Last month Washington repeatedly conveyed its objection to the Abe-Putin meeting in the capital out of concern that it might relieve pressure on Moscow by the Group of Seven economies, but on Thursday Japan formally announced the summit for Friday, as well as another meeting in Yamaguchi Prefecture on Thursday.
The administration of President Barack Obama has been critical of Russia over its annexation of Crimea in 2014 and for backing the government of Syrian President Bashar Assad.
But Abe wants to maintain good relations with Russia in hopes of achieving a breakthrough in the decades-old territorial dispute between the two nations and concluding a postwar peace treaty.

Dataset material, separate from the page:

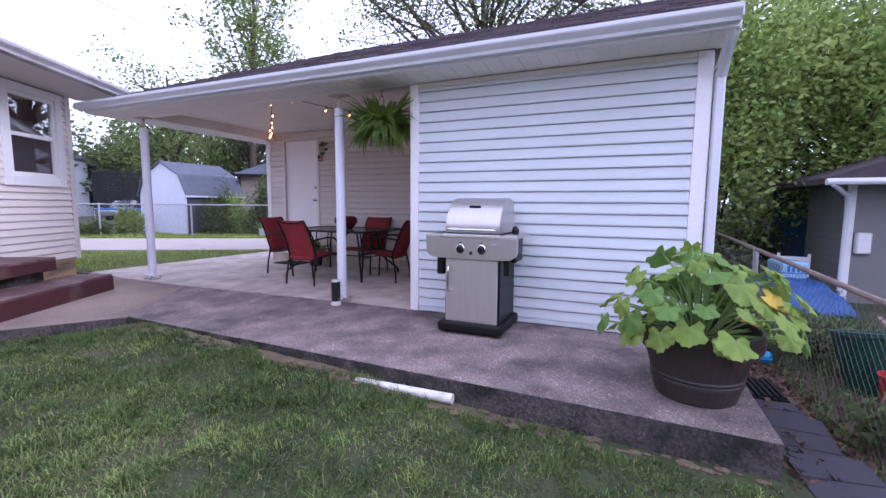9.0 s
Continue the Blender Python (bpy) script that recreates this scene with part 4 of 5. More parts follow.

The Japanese government’s decision to go ahead with staging a summit with Putin in Tokyo highlights a rift between Tokyo and Washington on the issue.
According to the sources, the Obama administration conveyed its opposition to Japan over the planned Abe-Putin meeting more than once through diplomatic channels in November.
The U.S. government voiced concern that staging such a meeting in Tokyo could send the wrong message that the Group of Seven (G-7) industrialized nations is not totally united in pressuring Moscow, the sources said.
The Japanese government is believed to have told Washington that the Russian leader’s visit should not be seen as according Putin special favors as he will not be granted a meeting with Emperor Akihito.
A Japanese government source said, “Although Japan needs to play a role as a G-7 member, it is also natural for us to pursue national interests and holding a summit meeting in Tokyo causes no problem.”
Moscow sought a summit with Abe in Tokyo during Putin’s visit to the country. Japanese government officials initially planned to focus on a meeting in Yamaguchi Prefecture, home to Abe’s constituency, where the two leaders are to spend a substantial amount of time, but eventually agreed to Russia’s proposal to extend the summit to the capital, the sources added.
The G-7 groups Britain, Canada, France, Germany, Italy, Japan and the United States.